The Christmas cookie event wasn't really a party--I just invited some neighbors over to decorate Christmas cookies. I remember doing this as a child, with my mother. What I learned doing it, though, is how much work my mother did to provide me with this pleasant holiday tradition. I spent the entire evening rolling out dough, baking it and mixing batches of frosting. It wasn't until everyone left (things were running late) that I even had time to frost some cookies myself. But, the end results were enjoyed by all, and the cookies were good, too! On the right is Emily with the cookies that she and Joseph decorated. And, to the left are Aaron and Erin (and Ishi) with their cookies.
Sunday, November 25, 2007
My neighbor and good friend teaches high school algebra. He was a co-Teacher of the Year last year, so they gave him a 20% teaching overload, composed entirely of "Concepts" students. That's what they call it when you qualify for the slower track. To here him tell it, it's quite an adventure every day. I won't share stories out of school, but his work sounds "interesting." It resonates with why I'm working as an electrician instead of as a Registered Nurse, as which I am licensed.
The hike was an adventure, partly because today's youth seems to be sorely out of shape. As the oldest in the party, at 50, I was one of the fittest, too. As were my friend and his wife. Of course, we had just competed in a 109-mile bicycle tour/race, after having had trained since this past July. One of the adults accompanying the party seemed to have the most trouble. She is the same age as my friend's wife, yet she was the last one down and actually had to be helped down by my friends wife. Of the students, all 14-years-old or so, about half did okay with the required physical exertion of hiking about 4-5 miles over rocky terrain with a 2500-foot elevation rise. The other half, well, let's just say that their bellies jiggled when the moved in a way that would embarrass me and compel me to heights of obsessive exercise were I in such physical condition. For this half, they needed to rest about every two minutes (I kid you not), and we adults adapted the method of requiring them to count out 100 steps before taking (yet) another rest.
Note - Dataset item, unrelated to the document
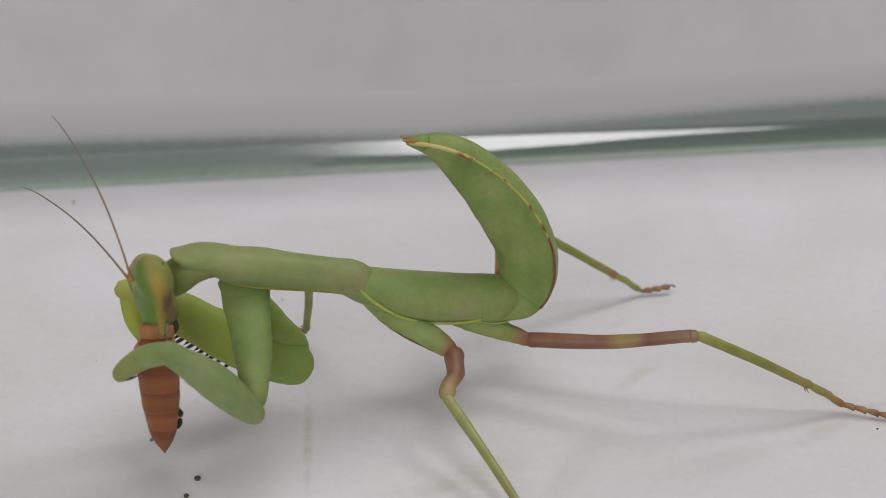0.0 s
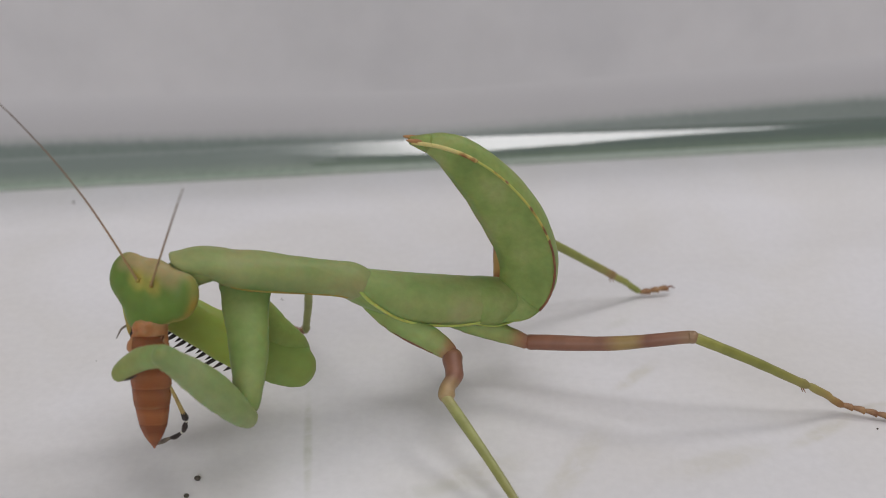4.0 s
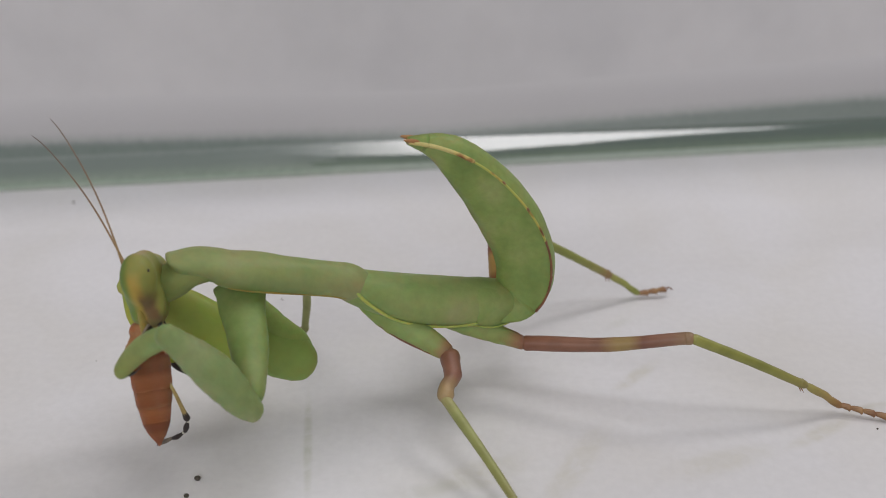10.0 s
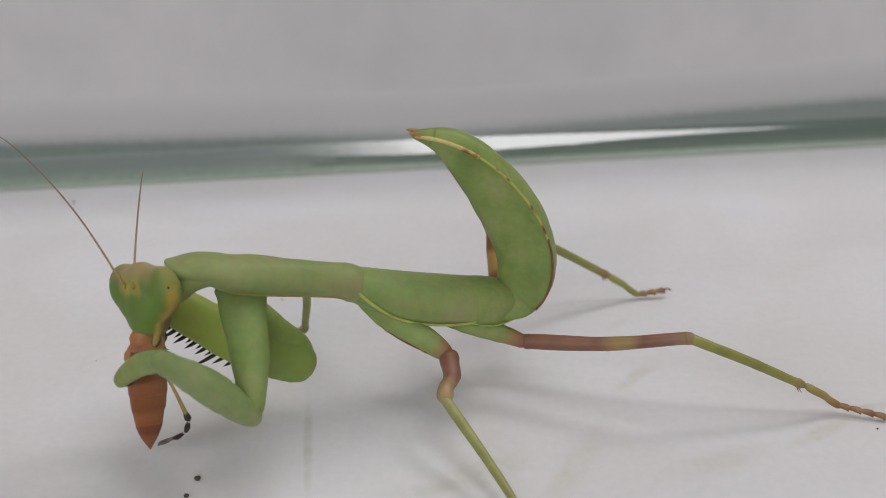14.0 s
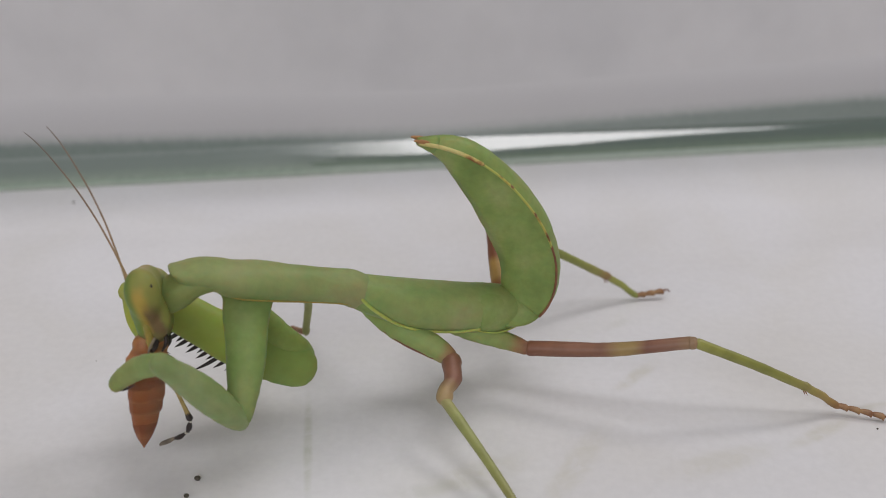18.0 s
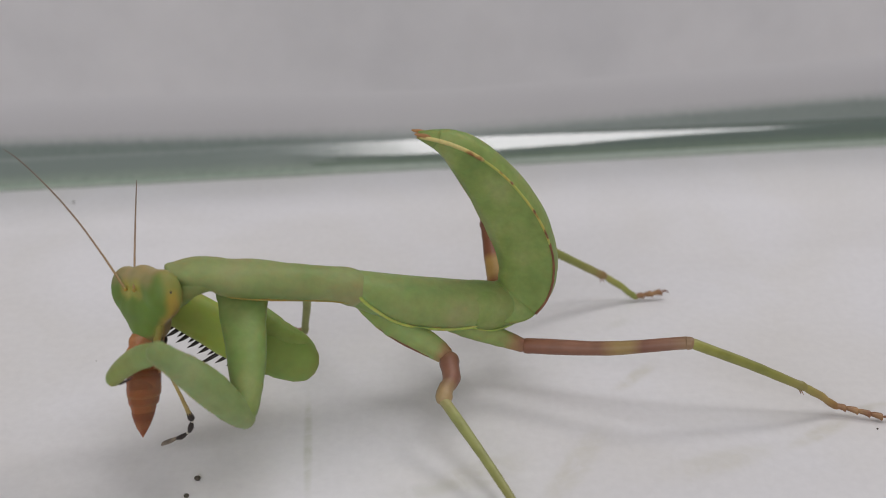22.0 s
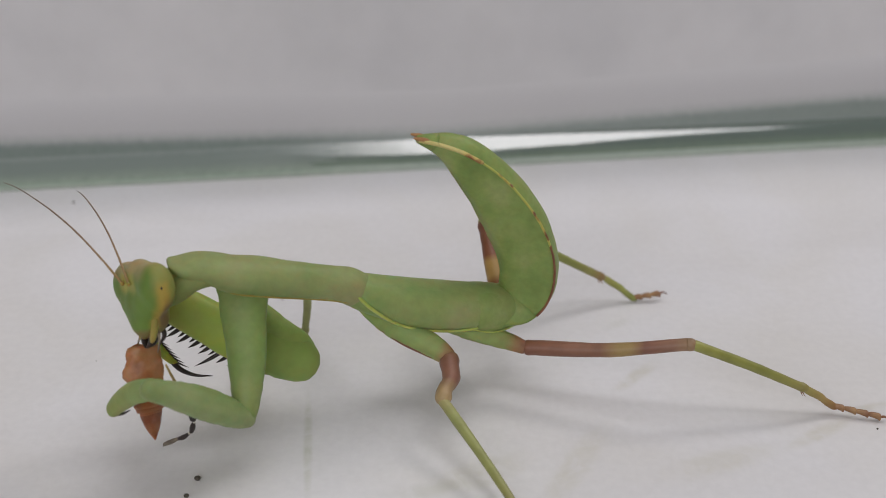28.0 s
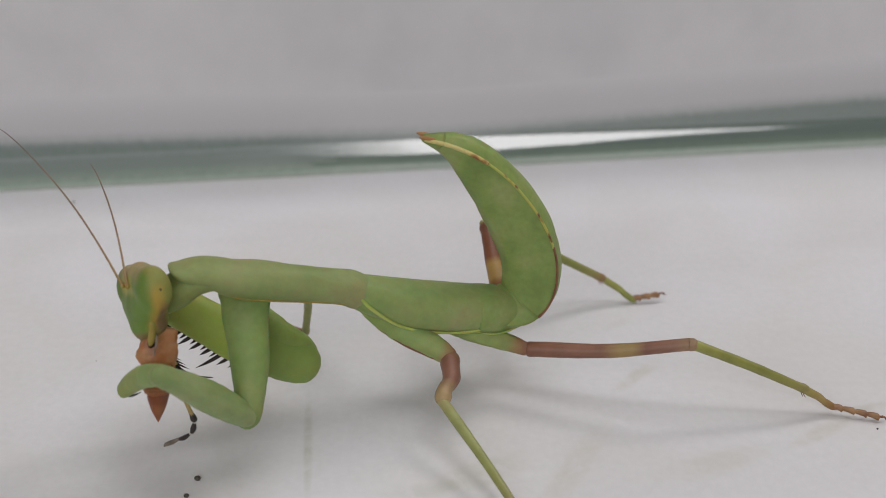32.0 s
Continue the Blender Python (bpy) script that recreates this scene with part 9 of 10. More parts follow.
    for ob in MOVED["fhind0"]:
        walk(ob, [
            (0, at(6.51, 7.21, 7.99, 90.3, -41.2, 89.5)), (0.5, at(7.50, 6.95, 7.51, 89.3, -40.0, 91.1)), (1, at(6.41, 7.21, 7.99, 90.0, -41.1, 89.9)), (1.5, at(6.41, 7.08, 7.75, 89.9, -40.5, 90.2)),
            (2, at(6.78, 7.04, 7.67, 89.4, -40.3, 91.0)), (2.5, at(6.87, 7.04, 7.67, 89.1, -40.3, 91.4)), (3, at(6.41, 7.12, 7.83, 89.3, -40.7, 91.0)), (3.5, at(6.32, 7.12, 7.83, 89.2, -40.6, 91.2)),
            (5.5, at(6.96, 6.91, 7.43, 88.0, -39.6, 93.1)), (6, at(6.78, 6.99, 7.59, 88.0, -39.9, 93.2)), (6.5, at(6.59, 6.91, 7.43, 88.0, -39.6, 93.1)), (7, at(6.87, 6.86, 7.35, 87.6, -39.3, 93.7)),
            (7.5, at(6.14, 7.04, 7.67, 88.0, -40.1, 93.1)), (8, at(6.32, 6.91, 7.43, 87.7, -39.5, 93.5)), (8.5, at(6.51, 6.91, 7.43, 87.4, -39.4, 94.1)), (9, at(6.14, 7.04, 7.67, 87.5, -40.0, 93.9)),
            (9.5, at(7.59, 6.74, 7.11, 86.3, -38.6, 95.9)), (10, at(6.05, 7.04, 7.67, 87.2, -39.9, 94.4)), (10.5, at(6.96, 6.78, 7.19, 86.5, -38.8, 95.6)), (11, at(6.32, 6.91, 7.43, 86.7, -39.3, 95.2)),
            (11.5, at(6.78, 6.91, 7.43, 86.1, -39.3, 96.1)), (12, at(5.96, 6.99, 7.59, 86.6, -39.6, 95.3)), (12.5, at(7.78, 6.82, 7.27, 85.0, -38.7, 97.9)), (13, at(6.59, 6.95, 7.51, 85.7, -39.3, 96.7)),
            (13.5, at(6.68, 6.95, 7.51, 85.5, -39.3, 97.1)), (14, at(6.05, 7.12, 7.83, 85.7, -40.1, 96.7)), (14.5, at(6.41, 6.99, 7.59, 85.3, -39.4, 97.3)), (16.5, at(6.14, 6.91, 7.43, 85.0, -39.0, 97.9)),
            (17, at(5.86, 6.95, 7.51, 85.0, -39.1, 97.9)), (17.5, at(6.78, 6.95, 7.51, 84.1, -39.0, 99.4)), (18, at(6.41, 6.78, 7.19, 84.5, -38.3, 98.9)), (18.5, at(6.05, 6.86, 7.35, 84.5, -38.6, 98.8)),
            (19, at(6.51, 6.82, 7.27, 84.0, -38.4, 99.6)), (19.5, at(6.23, 6.82, 7.27, 84.1, -38.4, 99.5)), (20, at(5.59, 6.86, 7.35, 84.4, -38.6, 99.0)), (20.5, at(5.96, 6.86, 7.35, 83.9, -38.5, 99.7)),
            (21, at(6.78, 6.69, 7.03, 83.4, -37.6, 100.8)), (21.5, at(6.78, 6.78, 7.19, 83.0, -37.9, 101.2)), (22, at(6.05, 6.91, 7.43, 83.3, -38.5, 100.7)), (22.5, at(5.50, 7.08, 7.75, 83.3, -39.3, 100.5)),
            (23, at(6.59, 6.74, 7.11, 82.8, -37.7, 101.7)), (23.5, at(6.51, 6.74, 7.11, 82.7, -37.6, 101.8)), (24, at(6.59, 6.82, 7.27, 82.3, -37.9, 102.3)), (24.5, at(6.59, 6.74, 7.11, 82.3, -37.5, 102.4)),
            (25, at(6.96, 6.91, 7.43, 81.6, -38.1, 103.5)), (25.5, at(8.50, 6.52, 6.70, 81.0, -36.3, 104.9)), (27.5, at(7.28, 6.69, 7.02, 81.2, -37.0, 104.5)), (28, at(6.18, 6.82, 7.27, 81.7, -37.7, 103.4)),
            (28.5, at(6.64, 6.78, 7.19, 81.5, -37.5, 103.9)), (29, at(5.91, 6.99, 7.59, 81.6, -38.4, 103.3)), (29.5, at(6.46, 6.69, 7.02, 81.8, -37.1, 103.4)), (30, at(6.27, 6.82, 7.27, 81.7, -37.7, 103.5)),
            (30.5, at(6.37, 6.78, 7.19, 81.7, -37.5, 103.5)), (31, at(6.27, 6.78, 7.19, 81.8, -37.5, 103.4)), (31.5, at(6.91, 6.74, 7.11, 81.3, -37.2, 104.1)), (32, at(6.37, 6.74, 7.11, 81.8, -37.3, 103.4)),
        ])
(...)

Before I sound too negative, I overall experience dramatically raised my estimation of today's youth. These were GoodKids™. They mostly--alright, entirely--came from what social service types now call "at-risk" backgrounds. Whatever. They were honest, respectful, enthusiastic, kept going as long as they were encouraged, interested in their surroundings and socially adept. Good kids. They just need to get out and exercise more--run some triathlons, like we adults do! My friend tells me that what I observed is the norm among his students, except for the athletes. Too bad--I remember that when I was in high school, I wanted to be part of an athletic team, but the focus was on football and basketball--neither sport for which my body was suited, as I was neither physically large and strong, nor tall.
Truly this is the sit-on-the-couch-and-play-video-games generation! Anyhoo, that was my Saturday. Good kids. Too bad we're saddling them with a bankrupting national debt and squandering our goodwill in the world. But, that's another post!
Saturday, November 24, 2007
Thanksgiving Day finally arrived and it was time for the Turducken. I started it after work Wednesday. First, though, I called my sister Christine for Mom's Cornbread Stuffing recipe. Thanks, Christine! I didn't actually start until about eight o'clock that evening. That's when I went first to the co-op for whole grain rye berries and wild rice, then to Safeway for everything else. (I wish I could buy everything at the co-op, but their prices are a bit....pricey.)
Anyhoo, back home and mixed up a batch of cornbread for Mom's Cornbread Stuffing. Then I cooked the rye and wild rice for the Wild Rice & Rye Stuffing. I didn't start the Sausage Stuffing until the next morning. I was about to start deboning the birds when I heard a knock on the door at about 11 P.M. I assumed it would be my neighbors, but it turned out to be a drunk girl who had lost her money and her cell phone. She needed to call for a ride, but was a little too wasted to remember her mom's phone number. (!) When she couldn't get anyone to answer, her plan was to go back to Fourth Avenue and walk around until she found a ride. (!!) That didn't seem wise to me, so I got her to come inside and she sat at the kitchen table for an hour while I cooked, eventually sobering up enough to remember her mom's phone number. Mom came right away to pick up her drunk 23-year-old daughter. Living so close to the university bar district, we get stuff like this fairly often, but this was one of the most interesting cases. Drunk Girl ended up dozing on my couch until her mom arrived in the family minivan sometime after midnight.
Back to the Turducken--by 2 A.M., I had deboned the three birds and skinned the duck and the chicken. Figured it didn't need that much fat. I still took 2 quarts of juices from the pan as it baked the next day.
Long story short, the next morning I was up at the early (not) hour of seven, made the three stuffings, and at nine or so when my neighbor Erin came over to invite me for a run, I was ready to assemble Monsieur Turducken. Her husband Aaron came over a bit later and he photographed the process. I've put the photos up on Flickr.
The turducken was awesome--we're still eating it. Five of us only dented about one-third of it Thanksgiving night. Two days later, about half of it is still left! With all the stuffing, it was probably 25-30 pounds of bird and stuffing!
Check out the photos here.
Tuesday, November 20, 2007
The "twosnakes" of the title refers to the symbol of nursing, which is the profession I came to follow when I moved here. Though I am still a nurse, I am currently pursuing other endeavors, no longer sure if the profession wants me. Yes, I am very happy.